--- Directive ---
Reproduce all the material exactly, minus any pictures it holds.

--- Material provided ---
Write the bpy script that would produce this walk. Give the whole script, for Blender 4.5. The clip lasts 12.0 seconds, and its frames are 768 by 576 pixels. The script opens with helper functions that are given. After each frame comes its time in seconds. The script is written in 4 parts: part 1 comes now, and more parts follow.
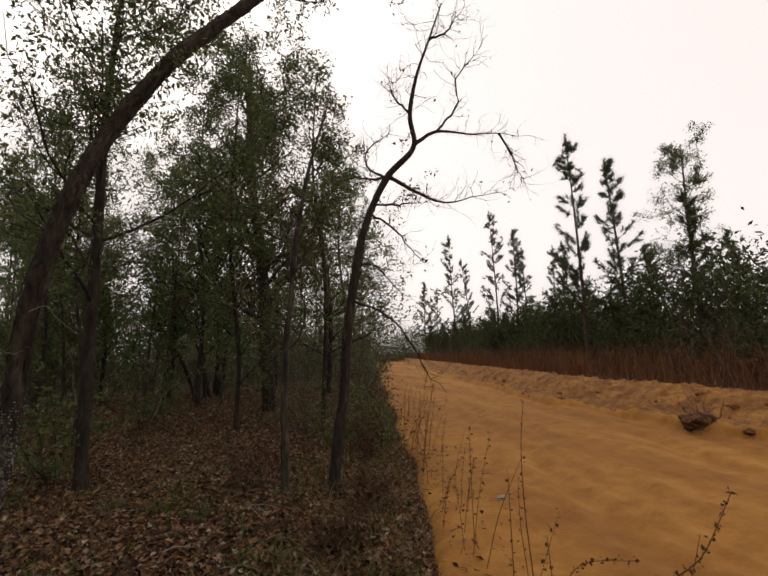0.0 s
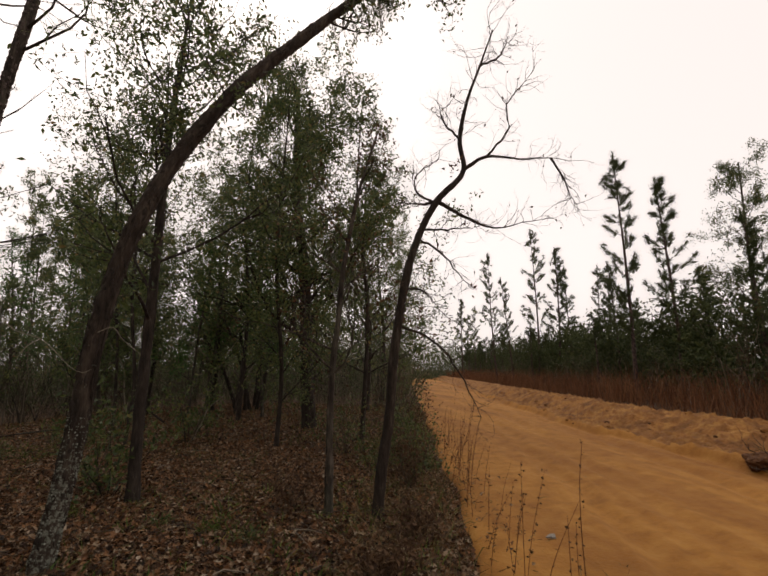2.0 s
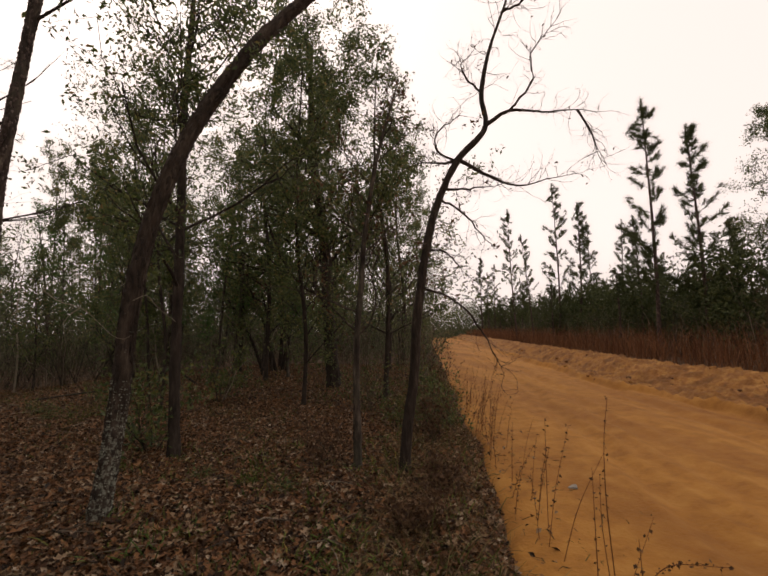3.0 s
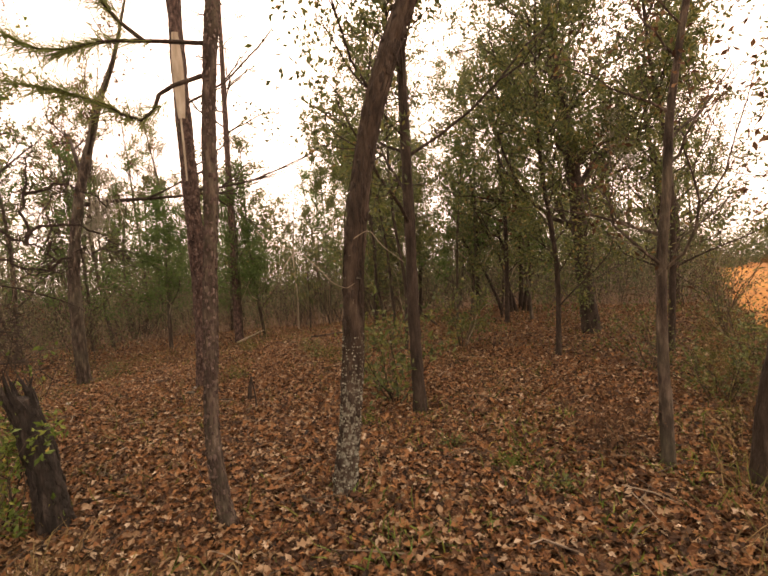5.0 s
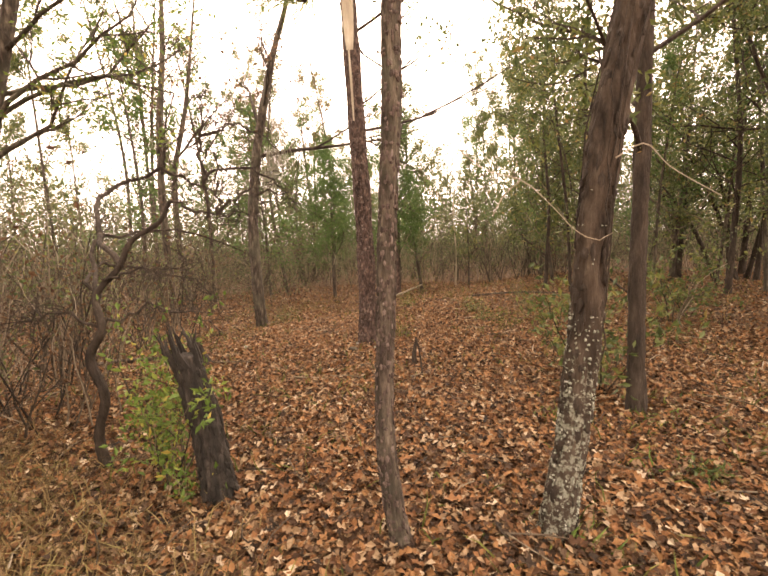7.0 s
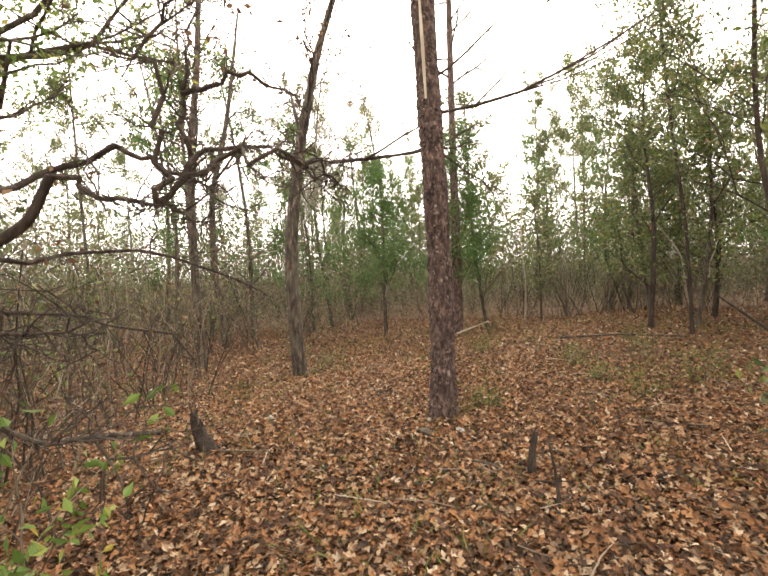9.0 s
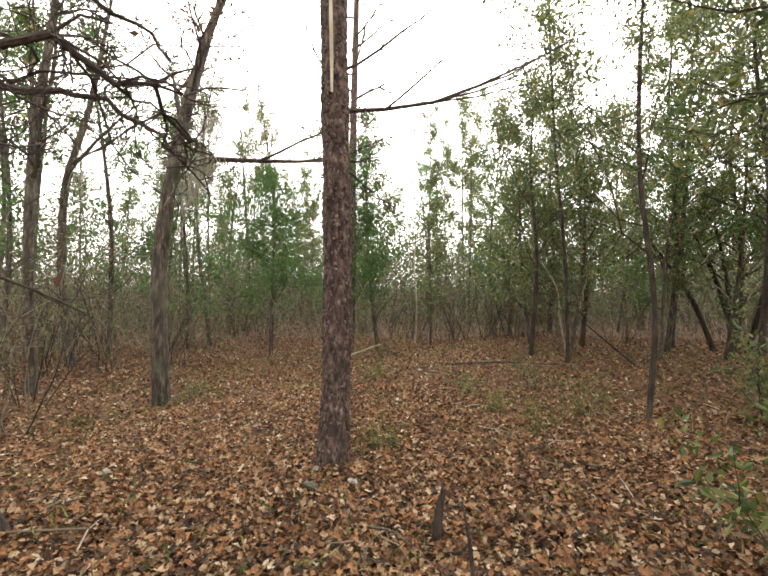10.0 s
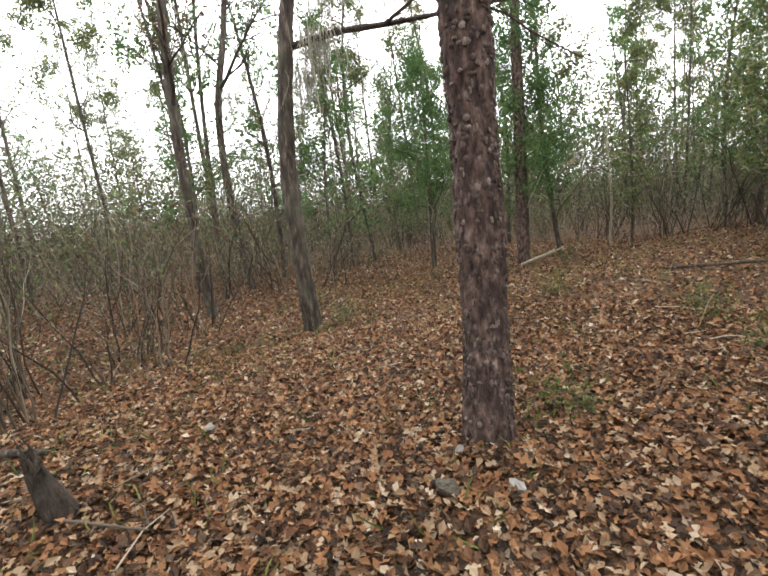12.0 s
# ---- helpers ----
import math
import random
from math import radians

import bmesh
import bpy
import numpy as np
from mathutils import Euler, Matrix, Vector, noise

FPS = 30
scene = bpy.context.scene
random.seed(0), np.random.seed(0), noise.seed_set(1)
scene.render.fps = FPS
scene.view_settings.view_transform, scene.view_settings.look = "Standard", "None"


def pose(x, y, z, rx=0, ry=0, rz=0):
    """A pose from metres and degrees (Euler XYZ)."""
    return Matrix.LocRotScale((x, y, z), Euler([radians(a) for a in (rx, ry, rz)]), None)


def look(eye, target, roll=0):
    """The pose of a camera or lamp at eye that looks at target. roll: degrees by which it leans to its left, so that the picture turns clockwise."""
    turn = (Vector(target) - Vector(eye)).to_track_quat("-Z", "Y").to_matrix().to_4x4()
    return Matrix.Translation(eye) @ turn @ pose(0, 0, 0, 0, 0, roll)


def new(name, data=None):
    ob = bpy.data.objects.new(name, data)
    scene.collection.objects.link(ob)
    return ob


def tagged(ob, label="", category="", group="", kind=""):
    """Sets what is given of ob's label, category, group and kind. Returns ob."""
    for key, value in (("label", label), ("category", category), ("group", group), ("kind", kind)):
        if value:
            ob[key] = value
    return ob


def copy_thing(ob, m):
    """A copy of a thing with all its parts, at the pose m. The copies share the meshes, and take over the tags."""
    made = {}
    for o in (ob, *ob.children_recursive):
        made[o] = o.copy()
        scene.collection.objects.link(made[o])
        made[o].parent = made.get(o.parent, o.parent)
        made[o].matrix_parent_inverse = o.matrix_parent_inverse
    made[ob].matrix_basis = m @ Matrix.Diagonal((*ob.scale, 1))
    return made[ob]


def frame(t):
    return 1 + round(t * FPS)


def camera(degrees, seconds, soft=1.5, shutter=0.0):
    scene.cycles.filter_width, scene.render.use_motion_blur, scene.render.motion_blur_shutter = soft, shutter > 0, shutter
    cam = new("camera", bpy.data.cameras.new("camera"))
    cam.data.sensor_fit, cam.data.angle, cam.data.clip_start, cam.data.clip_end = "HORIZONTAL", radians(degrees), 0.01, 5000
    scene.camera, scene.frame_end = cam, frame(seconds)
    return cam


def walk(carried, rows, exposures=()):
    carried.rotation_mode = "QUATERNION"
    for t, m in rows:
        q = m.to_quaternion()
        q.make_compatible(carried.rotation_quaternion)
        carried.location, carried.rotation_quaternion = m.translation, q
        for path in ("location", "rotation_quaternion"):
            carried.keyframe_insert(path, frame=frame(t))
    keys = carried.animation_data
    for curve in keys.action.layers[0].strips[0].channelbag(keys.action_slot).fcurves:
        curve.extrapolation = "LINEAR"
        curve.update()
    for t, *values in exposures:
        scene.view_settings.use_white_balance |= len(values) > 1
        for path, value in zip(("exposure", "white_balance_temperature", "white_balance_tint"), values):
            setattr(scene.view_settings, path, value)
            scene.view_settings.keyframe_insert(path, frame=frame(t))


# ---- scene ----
cam = camera(82.0, 12.0, soft=1.8)
walk(cam, [
    (0, pose(-0.817, 0.340, 1.441, 98.47, 2.17, -15.57)),
    (0.5, pose(-0.840, 0.354, 1.449, 98.59, 1.34, -16.35)),
    (1, pose(-0.861, 0.357, 1.464, 98.56, 1.32, -15.69)),
    (1.5, pose(-0.885, 0.399, 1.496, 99.31, 0.17, -13.94)),
    (2, pose(-0.929, 0.360, 1.543, 100.52, 0.20, -11.16)),
    (2.5, pose(-0.953, 0.325, 1.556, 97.16, 1.23, -10.98)),
    (3, pose(-0.978, 0.340, 1.558, 95.44, 1.20, -8.64)),
    (3.5, pose(-1.022, 0.501, 1.559, 90.14, 1.88, 2.50)),
    (3.7, pose(-1.071, 0.638, 1.537, 89.56, 2.56, 6.34)),
    (5.3, pose(-1.291, 1.596, 1.595, 88.85, 3.03, 23.76)),
    (5.5, pose(-1.329, 1.631, 1.605, 89.47, 2.40, 25.86)),
    (6, pose(-1.580, 1.807, 1.587, 89.08, 1.39, 28.98)),
    (6.5, pose(-1.828, 1.957, 1.598, 88.32, 2.37, 35.05)),
    (7, pose(-1.922, 2.111, 1.559, 83.92, 2.35, 40.32)),
    (7.5, pose(-2.133, 2.470, 1.548, 86.96, 0.99, 45.30)),
    (7.7, pose(-2.229, 2.530, 1.550, 86.57, -0.04, 50.29)),
    (9.3, pose(-3.582, 3.436, 1.574, 88.49, 2.28, 45.36)),
    (9.5, pose(-3.668, 3.511, 1.601, 92.00, -0.89, 44.01)),
    (10, pose(-3.788, 3.702, 1.581, 90.04, -0.75, 32.16)),
    (10.5, pose(-4.081, 4.087, 1.531, 87.65, 1.96, 39.79)),
    (11, pose(-4.199, 4.242, 1.543, 85.85, 1.77, 44.12)),
    (11.5, pose(-4.328, 4.527, 1.484, 85.18, 2.91, 46.59)),
    (12, pose(-4.526, 4.907, 1.437, 79.07, 5.90, 54.20)),
], exposures=[
    (0.0, -0.40, 7200, 16), (3.0, -0.38, 7800, 22), (3.7, 0.02, 9200, 32), (5.3, 1.42, 10300, 32), (6.5, 1.96, 9900, 28),
    (7.5, 2.24, 9000, 23), (9.3, 2.17, 7500, 13), (10.5, 1.88, 6900, 8), (12.0, 1.90, 6500, 9),
])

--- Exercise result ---
Write the bpy script that would produce this walk. Give the whole script, for Blender 4.5. The clip lasts 12.0 seconds, and its frames are 768 by 576 pixels. The script opens with helper functions that are given. After each frame comes its time in seconds. The script is written in 4 parts: part 1 comes now, and more parts follow.
0.0 s
2.0 s
3.0 s
5.0 s
7.0 s
9.0 s
10.0 s
12.0 s
# ---- helpers ----
import math
import random
from math import radians

import bmesh
import bpy
import numpy as np
from mathutils import Euler, Matrix, Vector, noise

FPS = 30
scene = bpy.context.scene
random.seed(0), np.random.seed(0), noise.seed_set(1)
scene.render.fps = FPS
scene.view_settings.view_transform, scene.view_settings.look = "Standard", "None"


def pose(x, y, z, rx=0, ry=0, rz=0):
    """A pose from metres and degrees (Euler XYZ)."""
    return Matrix.LocRotScale((x, y, z), Euler([radians(a) for a in (rx, ry, rz)]), None)


def look(eye, target, roll=0):
    """The pose of a camera or lamp at eye that looks at target. roll: degrees by which it leans to its left, so that the picture turns clockwise."""
    turn = (Vector(target) - Vector(eye)).to_track_quat("-Z", "Y").to_matrix().to_4x4()
    return Matrix.Translation(eye) @ turn @ pose(0, 0, 0, 0, 0, roll)


def new(name, data=None):
    ob = bpy.data.objects.new(name, data)
    scene.collection.objects.link(ob)
    return ob


def tagged(ob, label="", category="", group="", kind=""):
    """Sets what is given of ob's label, category, group and kind. Returns ob."""
    for key, value in (("label", label), ("category", category), ("group", group), ("kind", kind)):
        if value:
            ob[key] = value
    return ob


def copy_thing(ob, m):
    """A copy of a thing with all its parts, at the pose m. The copies share the meshes, and take over the tags."""
    made = {}
    for o in (ob, *ob.children_recursive):
        made[o] = o.copy()
        scene.collection.objects.link(made[o])
        made[o].parent = made.get(o.parent, o.parent)
        made[o].matrix_parent_inverse = o.matrix_parent_inverse
    made[ob].matrix_basis = m @ Matrix.Diagonal((*ob.scale, 1))
    return made[ob]


def frame(t):
    return 1 + round(t * FPS)


def camera(degrees, seconds, soft=1.5, shutter=0.0):
    scene.cycles.filter_width, scene.render.use_motion_blur, scene.render.motion_blur_shutter = soft, shutter > 0, shutter
    cam = new("camera", bpy.data.cameras.new("camera"))
    cam.data.sensor_fit, cam.data.angle, cam.data.clip_start, cam.data.clip_end = "HORIZONTAL", radians(degrees), 0.01, 5000
    scene.camera, scene.frame_end = cam, frame(seconds)
    return cam


def walk(carried, rows, exposures=()):
    carried.rotation_mode = "QUATERNION"
    for t, m in rows:
        q = m.to_quaternion()
        q.make_compatible(carried.rotation_quaternion)
        carried.location, carried.rotation_quaternion = m.translation, q
        for path in ("location", "rotation_quaternion"):
            carried.keyframe_insert(path, frame=frame(t))
    keys = carried.animation_data
    for curve in keys.action.layers[0].strips[0].channelbag(keys.action_slot).fcurves:
        curve.extrapolation = "LINEAR"
        curve.update()
    for t, *values in exposures:
        scene.view_settings.use_white_balance |= len(values) > 1
        for path, value in zip(("exposure", "white_balance_temperature", "white_balance_tint"), values):
            setattr(scene.view_settings, path, value)
            scene.view_settings.keyframe_insert(path, frame=frame(t))


# ---- scene ----
cam = camera(82.0, 12.0, soft=1.8)
walk(cam, [
    (0, pose(-0.817, 0.340, 1.441, 98.47, 2.17, -15.57)),
    (0.5, pose(-0.840, 0.354, 1.449, 98.59, 1.34, -16.35)),
    (1, pose(-0.861, 0.357, 1.464, 98.56, 1.32, -15.69)),
    (1.5, pose(-0.885, 0.399, 1.496, 99.31, 0.17, -13.94)),
    (2, pose(-0.929, 0.360, 1.543, 100.52, 0.20, -11.16)),
    (2.5, pose(-0.953, 0.325, 1.556, 97.16, 1.23, -10.98)),
    (3, pose(-0.978, 0.340, 1.558, 95.44, 1.20, -8.64)),
    (3.5, pose(-1.022, 0.501, 1.559, 90.14, 1.88, 2.50)),
    (3.7, pose(-1.071, 0.638, 1.537, 89.56, 2.56, 6.34)),
    (5.3, pose(-1.291, 1.596, 1.595, 88.85, 3.03, 23.76)),
    (5.5, pose(-1.329, 1.631, 1.605, 89.47, 2.40, 25.86)),
    (6, pose(-1.580, 1.807, 1.587, 89.08, 1.39, 28.98)),
    (6.5, pose(-1.828, 1.957, 1.598, 88.32, 2.37, 35.05)),
    (7, pose(-1.922, 2.111, 1.559, 83.92, 2.35, 40.32)),
    (7.5, pose(-2.133, 2.470, 1.548, 86.96, 0.99, 45.30)),
    (7.7, pose(-2.229, 2.530, 1.550, 86.57, -0.04, 50.29)),
    (9.3, pose(-3.582, 3.436, 1.574, 88.49, 2.28, 45.36)),
    (9.5, pose(-3.668, 3.511, 1.601, 92.00, -0.89, 44.01)),
    (10, pose(-3.788, 3.702, 1.581, 90.04, -0.75, 32.16)),
    (10.5, pose(-4.081, 4.087, 1.531, 87.65, 1.96, 39.79)),
    (11, pose(-4.199, 4.242, 1.543, 85.85, 1.77, 44.12)),
    (11.5, pose(-4.328, 4.527, 1.484, 85.18, 2.91, 46.59)),
    (12, pose(-4.526, 4.907, 1.437, 79.07, 5.90, 54.20)),
], exposures=[
    (0.0, -0.40, 7200, 16), (3.0, -0.38, 7800, 22), (3.7, 0.02, 9200, 32), (5.3, 1.42, 10300, 32), (6.5, 1.96, 9900, 28),
    (7.5, 2.24, 9000, 23), (9.3, 2.17, 7500, 13), (10.5, 1.88, 6900, 8), (12.0, 1.90, 6500, 9),
])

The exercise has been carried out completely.